Storing Cookies Requires Internet Users’ Active Consent, EU Court Rules
EU’s top court on Tuesday ruled that the consent which a website user must give to the storage of and access to cookies on his or her equipment is not validly constituted by way of a pre-checked checkbox which that user must deselect to refuse his or her consent.
Under the EU privacy law that took effect in May last year, companies risk hefty fines for inadequately informing users about what data they collect about them and for what purposes, or for failing to actively seek their consent.
Tuesday’s case has its origins in Germany in 2013, when a company called Planet49 organized a lottery for promotional purposes. To access the website, people faced a pre-ticked box that would allow placing cookies on their computer.

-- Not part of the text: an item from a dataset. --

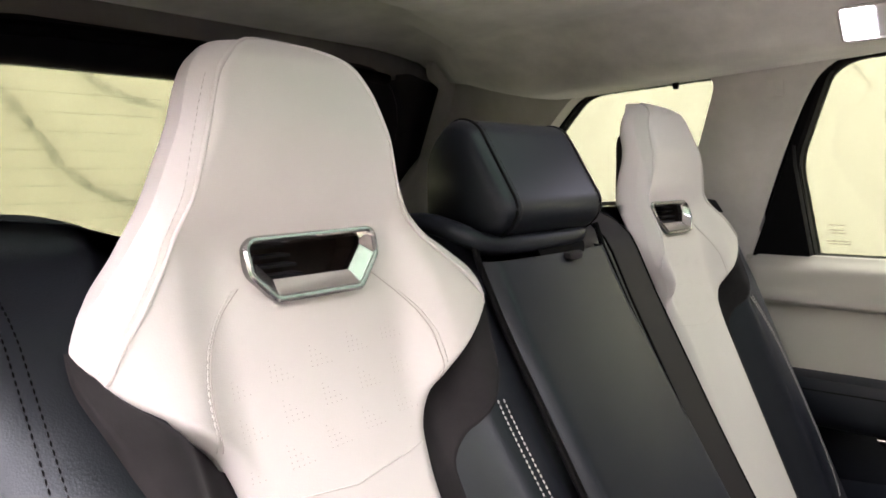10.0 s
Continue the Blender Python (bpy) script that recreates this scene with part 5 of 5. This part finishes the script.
door_mirror = thing("door_mirror", (0.82, 0.88, 1.29), "black door mirror outside the front window", "door mirror")
def mirror_shell(u, v):
    t = 2 * math.pi * u
    r = math.sin(math.pi * min(0.999, 0.5 + v * 0.5)) if v > 0 else 1
    return Vector((0.80 + 0.12 * v, 0.880 + 0.095 * power(math.cos(t), 3.5) * r, 1.355 + 0.064 * power(math.sin(t), 3.5) * r))
part("housing", grid(mirror_shell, 32, 10, closed_u=True), GREY_TRIM, door_mirror)
face = rounded([Vector(p) for p in [(0.785, 1.293), (0.977, 1.293), (0.973, 1.400), (0.950, 1.418), (0.785, 1.421)]], 0.022)
part("mirror_frame", ring(face, -0.016, 0.0, lambda a, b, d: Vector((0.792 + d, a, b)), 0.0, 0.014, 0.003), DARK_CHROME, door_mirror, "dark satin frame")
part("mirror_glass", plate(offset(face, -0.015), lambda a, b, d: Vector((0.799 + d, a, b)), 0.004), BRIGHT_CHROME, door_mirror)
part("foot", block(0.83, 0.88, 0.74, 0.80, 1.29, 1.32, 0.01), BLACK_PLASTIC, door_mirror)

# tail end: tailgate with heated pane
tail = thing("tailgate", (-1.6, 0, 0.9), "black tailgate with heated rear window", "tailgate")
TAIL_OUT = rounded([Vector(p) for p in [(-0.52, 1.22), (0.52, 1.22), (0.41, 1.612), (-0.41, 1.612)]], [0.05, 0.05, 0.10, 0.10])
tail3 = lambda a, b, d: Vector((-1.38 - 0.55 * (1.65 - b) - d, a, b))
part("inner_frame", ring(TAIL_OUT, 0.0, 0.062, tail3, -0.02, 0.02, 0.012), BLACK_PLASTIC, tail, "black inner frame")
part("top_rail", tube([(-1.362, -0.39 + 0.78 * k / 20, 1.662 - 0.012 * (abs(-0.39 + 0.78 * k / 20) / 0.39) ** 3) for k in range(21)], 0.02, seg=10, flat=0.6), RUBBER, tail)
part("pane", plate(offset(TAIL_OUT, 0.01), tail3, 0.004), TAIL_GLASS, tail, "tinted heated pane").visible_shadow = False
for k in range(12):
    z = 1.27 + 0.028 * k
    part("heater_line", block(0, 0.0004, -0.54, 0.54, 0, 0.0007), HEATER_FILM, tail).matrix_basis = Matrix.Translation(tail3(0, z, -0.0015))
part("lower_panel", block(-1.78, -1.70, -0.62, 0.62, 0.75, 1.22, 0.02), BLACK_PLASTIC, tail)
for s in (1, -1):
    part("frame_side", plate(rounded([Vector(p) for p in [(0.55, 1.20), (0.74, 1.20), (0.635, 1.60), (0.60, 1.65), (0.47, 1.672), (0.43, 1.665), (0.455, 1.60)]], [0.01, 0.01, 0.03, 0.03, 0.01, 0.01, 0.01]), lambda a, b, d: tail3(s * a, b, d - 0.008), 0.03, 0.006), BLACK_PLASTIC, tail, "black side of the tailgate frame")
    edge = [(0.50, 1.25), (0.545, 1.40), (0.571, 1.457), (0.584, 1.478), (0.618, 1.532), (0.632, 1.575), (0.612, 1.618), (0.570, 1.648), (0.52, 1.664), (0.50, 1.690), (0.50, 1.72), (0.73, 1.72), (0.73, 1.25)]
    part("rear_pillar_trim", plate(rounded([Vector(p) for p in edge], [0.01, 0.04, 0.02, 0.02, 0.03, 0.03, 0.03, 0.03, 0.03, 0.004, 0.004, 0.004, 0.004], 4), lambda a, b, d: tail3(s * a, b, d - 0.034), 0.02, 0.005), PILLAR_TRIM, flank if s > 0 else quarter, "greige cloth rear pillar trim")
part("outer_frame", ring(TAIL_OUT, 0.050, 0.15, tail3, 0.05, 0.07, 0.006), BLACK_PLASTIC, tail, "black outer frame")
shelf = thing("load_cover", (-1.2, 0, 1.2), "black luggage cover behind the bench", "load cover")
part("cover", block(-1.72, -0.95, -0.62, 0.62, 1.17, 1.185, 0.004), BLACK_PLASTIC, shelf)
side_trim = thing("load_side_trim", (-1.3, 0.68, 0.8), "grey luggage bay side trim", "trim panel", "", "structure")
for s in (1, -1):
    part("side_panel", block(-1.72, -0.72, min(s * 0.66, s * 0.72), max(s * 0.66, s * 0.72), 0.5, 1.27, 0.01), BLACK_PLASTIC, side_trim)

# floor of the cabin
cabin = thing("cabin_floor", (0, 0, 0.40), "black carpeted cabin floor", "carpet")
part("carpet", block(-1.8, 1.4, -0.70, 0.70, 0.38, 0.43, 0.01), CARPET, cabin)
part("sill", block(-0.55, 0.12, -0.86, -0.70, 0.36, 0.46, 0.015), GLOSS_BLACK, cabin)

# belts
def belt(points, width, name, label):
    b = thing(name, points[0], label, "seat belt")
    pts = [Vector(p) for p in points]
    def f(u, v):
        s = v * (len(pts) - 1)
        k = min(int(s), len(pts) - 2)
        p = pts[k].lerp(pts[k + 1], s - k)
        return p + Vector((0, width * (u - 0.5), 0))
    part("webbing", thick(grid(f, 4, 30), 0.0015), WEBBING, b)
    for k in (0, 1):
        part("woven_edge", tube([f(k, j / 30) + Vector((0.0005, 0, 0)) for j in range(31)], 0.0012, seg=6), BLACK_THREAD, b, "thick woven edge")
    return b


belt([(mid_x(z) + 0.009 - 0.05 * step(1.375, 1.41, z), 0.1015 - 0.030 * step(1.38, 1.06, z), z) for z in [1.405 - 0.5 * k / 24 for k in range(25)]], 0.067, "seat_belt", "dark seat belt lying down the bench beside the middle seat")

buckle = thing("belt_buckle", (-0.50, -0.50, 0.93), "black seat belt buckle standing beside the cushion", "belt buckle")
part("casing", block(-0.520, -0.485, -0.515, -0.49, 0.90, 0.985, 0.007), BLACK_PLASTIC, buckle)
part("release_button", block(-0.514, -0.491, -0.511, -0.494, 0.983, 0.988, 0.002), RECESS, buckle)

The cookies in question aimed to collect information for the purposes of advertising Planet49’s partners’ products.
The German Federation of Consumer Organisations challenged this as unlawful before a German court, which in 2017 sought the EU judges’ guidance on the scope of consent under the bloc’s data protection rules. To refuse consent, users had to un-tick the box.

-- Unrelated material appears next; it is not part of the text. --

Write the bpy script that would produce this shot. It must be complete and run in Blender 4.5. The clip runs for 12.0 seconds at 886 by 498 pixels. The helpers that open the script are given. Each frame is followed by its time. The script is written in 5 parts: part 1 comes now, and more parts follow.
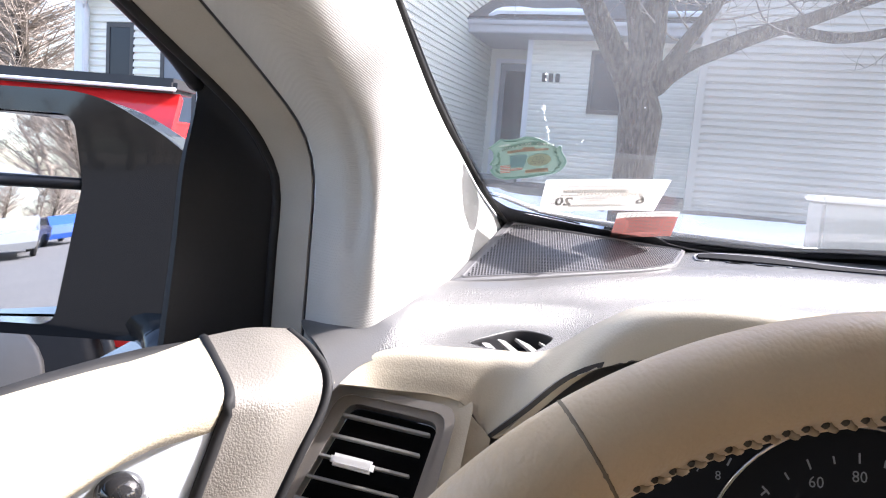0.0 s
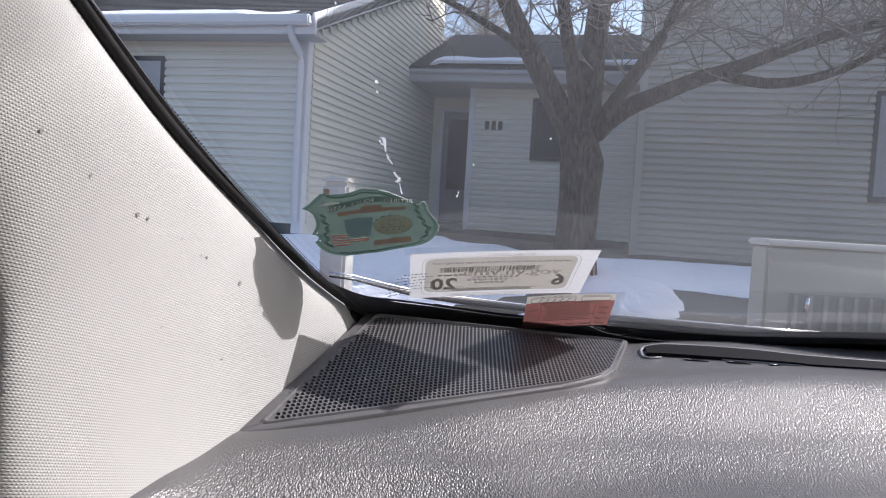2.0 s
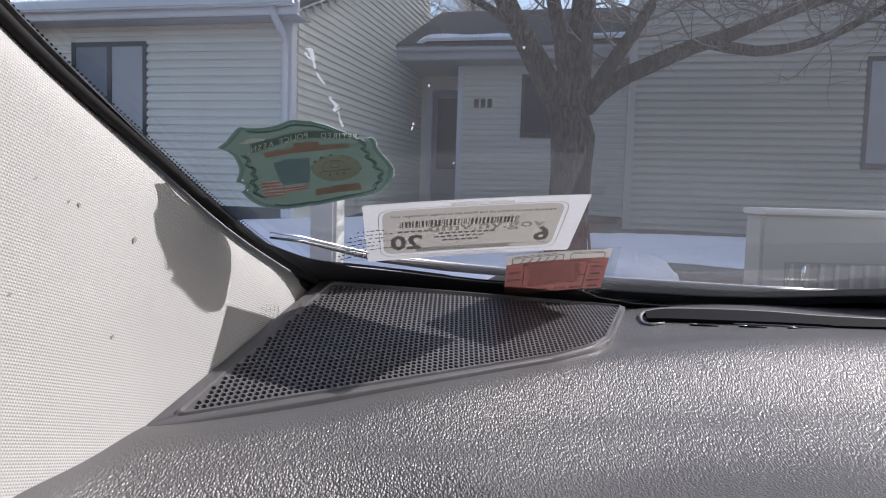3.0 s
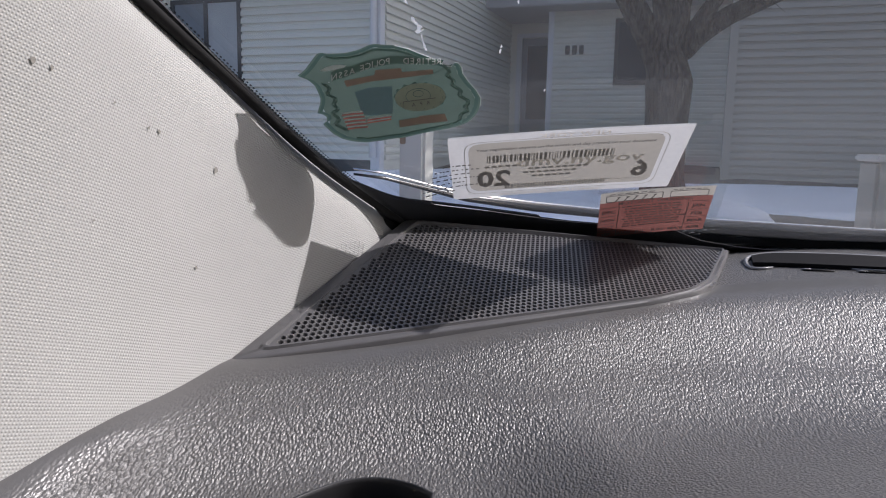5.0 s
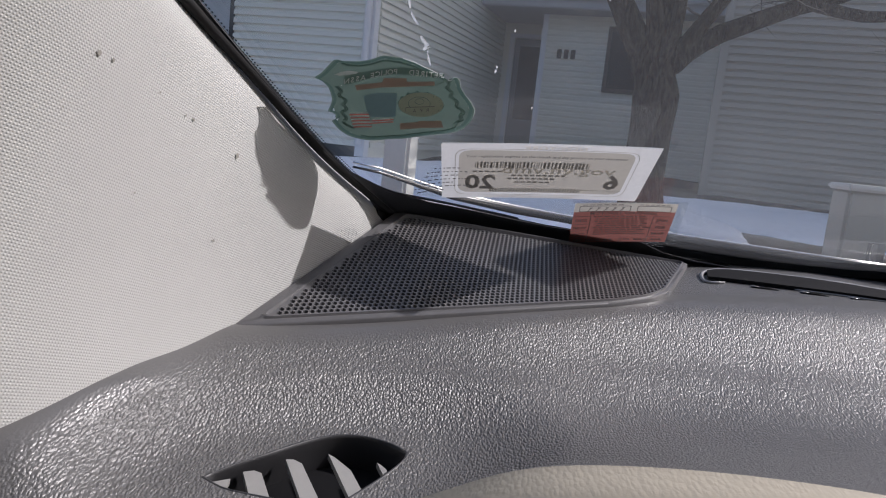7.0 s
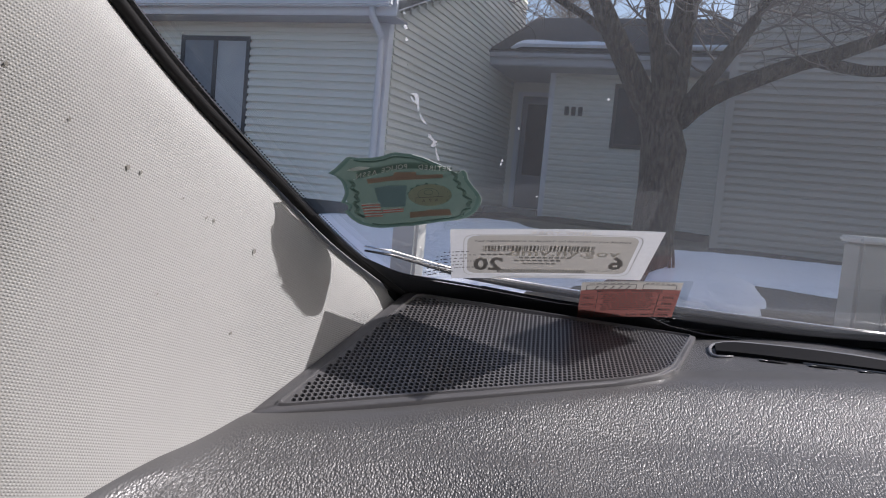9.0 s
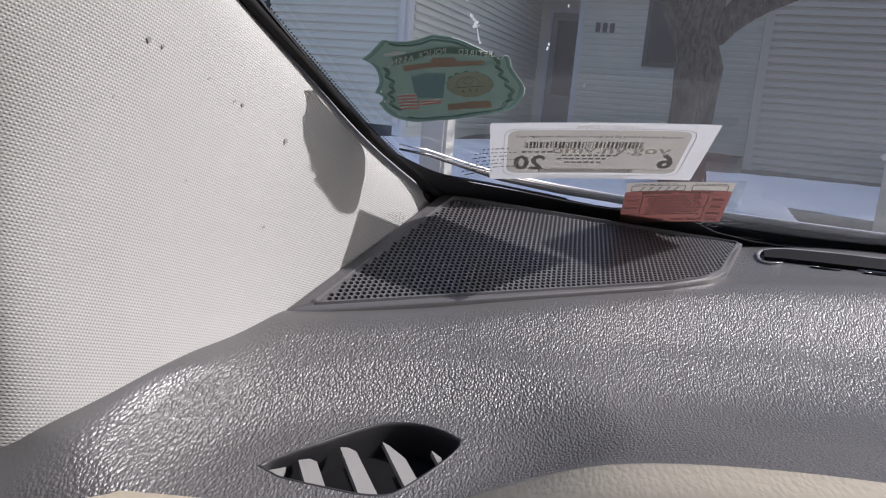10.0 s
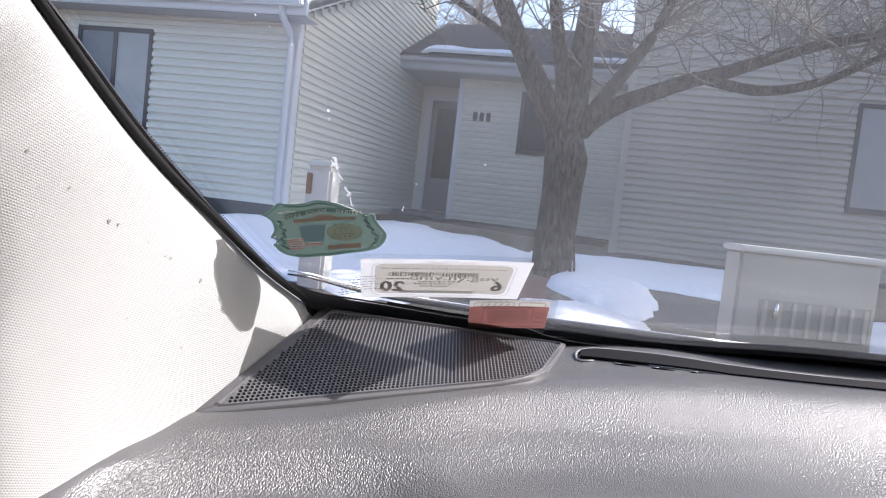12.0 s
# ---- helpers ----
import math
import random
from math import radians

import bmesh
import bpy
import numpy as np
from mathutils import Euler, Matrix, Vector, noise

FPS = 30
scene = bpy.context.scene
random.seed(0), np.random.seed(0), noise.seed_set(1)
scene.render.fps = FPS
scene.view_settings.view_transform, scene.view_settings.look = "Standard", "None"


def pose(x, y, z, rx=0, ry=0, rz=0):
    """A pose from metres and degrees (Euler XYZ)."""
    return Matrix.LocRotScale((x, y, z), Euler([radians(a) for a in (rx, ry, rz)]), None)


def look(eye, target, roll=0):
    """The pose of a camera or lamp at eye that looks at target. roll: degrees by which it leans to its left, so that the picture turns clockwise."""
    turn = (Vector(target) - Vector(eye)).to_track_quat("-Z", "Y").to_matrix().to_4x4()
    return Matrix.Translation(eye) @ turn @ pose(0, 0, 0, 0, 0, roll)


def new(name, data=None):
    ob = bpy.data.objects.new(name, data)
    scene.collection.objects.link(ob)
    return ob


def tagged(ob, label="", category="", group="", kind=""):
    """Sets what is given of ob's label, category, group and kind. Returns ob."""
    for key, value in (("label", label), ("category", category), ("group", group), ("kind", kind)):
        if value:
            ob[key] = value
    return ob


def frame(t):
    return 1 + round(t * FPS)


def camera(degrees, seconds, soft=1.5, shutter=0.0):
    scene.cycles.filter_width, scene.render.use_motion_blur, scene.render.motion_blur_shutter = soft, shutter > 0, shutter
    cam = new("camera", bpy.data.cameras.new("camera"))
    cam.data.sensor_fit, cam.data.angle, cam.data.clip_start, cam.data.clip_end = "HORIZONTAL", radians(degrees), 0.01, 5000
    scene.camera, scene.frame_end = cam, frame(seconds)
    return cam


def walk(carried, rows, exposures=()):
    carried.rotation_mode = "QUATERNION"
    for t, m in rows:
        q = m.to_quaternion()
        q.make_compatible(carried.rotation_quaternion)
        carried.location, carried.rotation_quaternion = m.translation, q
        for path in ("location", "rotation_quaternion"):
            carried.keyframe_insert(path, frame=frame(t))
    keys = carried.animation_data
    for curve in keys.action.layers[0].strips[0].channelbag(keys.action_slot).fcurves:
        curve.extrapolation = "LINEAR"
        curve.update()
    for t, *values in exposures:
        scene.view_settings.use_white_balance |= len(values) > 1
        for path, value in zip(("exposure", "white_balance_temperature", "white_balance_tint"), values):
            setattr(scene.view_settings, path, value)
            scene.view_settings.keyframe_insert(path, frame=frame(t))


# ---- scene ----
from mathutils.bvhtree import BVHTree

cam = camera(62.6, 12.0, 1.1)
PATH = [
    (0, (0.014, -0.027, 1.272), (-0.025, 1.958, 1.03), 4.5),
    (0.5, (0.036, -0.051, 1.282), (0.119, 1.932, 1.033), 4.9),
    (1, (0.042, -0.026, 1.266), (0.137, 1.957, 1.024), 4.6),
    (1.5, (0.057, 0.093, 1.283), (0.156, 2.085, 1.128), 5.6),
    (2, (0.087, 0.205, 1.287), (0.174, 2.2, 1.184), 3.4),
    (2.5, (0.102, 0.281, 1.272), (0.183, 2.271, 1.081), 3.4),
    (3, (0.107, 0.273, 1.269), (0.213, 2.264, 1.115), 1.7),
    (3.5, (0.105, 0.282, 1.265), (0.143, 2.27, 1.048), 0.6),
    (3.7, (0.105, 0.285, 1.262), (0.099, 2.272, 1.034), 0.6),
    (5.3, (0.108, 0.288, 1.26), (-0.026, 2.26, 0.958), 1.1),
    (5.5, (0.107, 0.284, 1.263), (0.002, 2.257, 0.955), 1.6),
    (6, (0.109, 0.285, 1.264), (-0.02, 2.257, 0.951), 2.0),
    (6.5, (0.106, 0.283, 1.259), (-0.091, 2.249, 0.949), 3.1),
    (6.7, (0.105, 0.26, 1.261), (0.039, 2.236, 0.959), 6.0),
    (8.3, (0.107, 0.242, 1.275), (0.008, 2.21, 0.934), 5.8),
    (8.5, (0.103, 0.259, 1.273), (-0.073, 2.226, 0.959), 4.4),
    (9, (0.105, 0.243, 1.281), (-0.007, 2.233, 1.122), 5.2),
    (9.5, (0.104, 0.246, 1.269), (0.037, 2.219, 0.943), 5.0),
    (10, (0.099, 0.258, 1.266), (-0.064, 2.216, 0.893), 5.0),
    (10.5, (0.106, 0.243, 1.263), (-0.038, 2.206, 0.909), 5.7),
    (11, (0.103, 0.245, 1.272), (0.029, 2.193, 0.827), 6.2),
    (11.5, (0.108, 0.191, 1.298), (0.309, 2.132, 0.861), 9.7),
    (12, (0.106, 0.162, 1.303), (0.242, 2.153, 1.172), 6.3),
]
EXPOSURES = [(0.0, 2.33, 6270, 16), (0.3, 0.88, 6270, 16), (0.5, 0.53, 6270, 16), (1.0, -0.07, 6270, 16), (1.5, 0.28, 6270, 16), (1.8, 0.48, 6270, 16), (2.0, 0.68, 6270, 16), (2.5, 0.66, 6270, 16), (3.0, 0.49, 6270, 16), (3.5, 0.41, 6270, 16), (6.5, 0.18, 6270, 16), (8.5, 0.33, 6270, 16), (9.0, 0.16, 6270, 16), (9.5, 0.33, 6270, 16), (10.0, 0.38, 6270, 16), (10.5, 0.58, 6270, 16), (11.0, 0.58, 6270, 16), (11.5, 1.39, 6270, 16), (12.0, 1.13, 6270, 16)]
walk(cam, [(t, look(eye, target, roll)) for t, eye, target, roll in PATH], EXPOSURES)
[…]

"The Court notes that consent must be specific so that the fact that a user selects the button to participate in a promotional lottery is not sufficient for it to be concluded that the user validly gave his or her consent to the storage of cookies. Furthermore, according to the Court, the information that the service provider must give to a user includes the duration of the operation of cookies and whether or not third parties may have access to those cookies," teh ruling reads.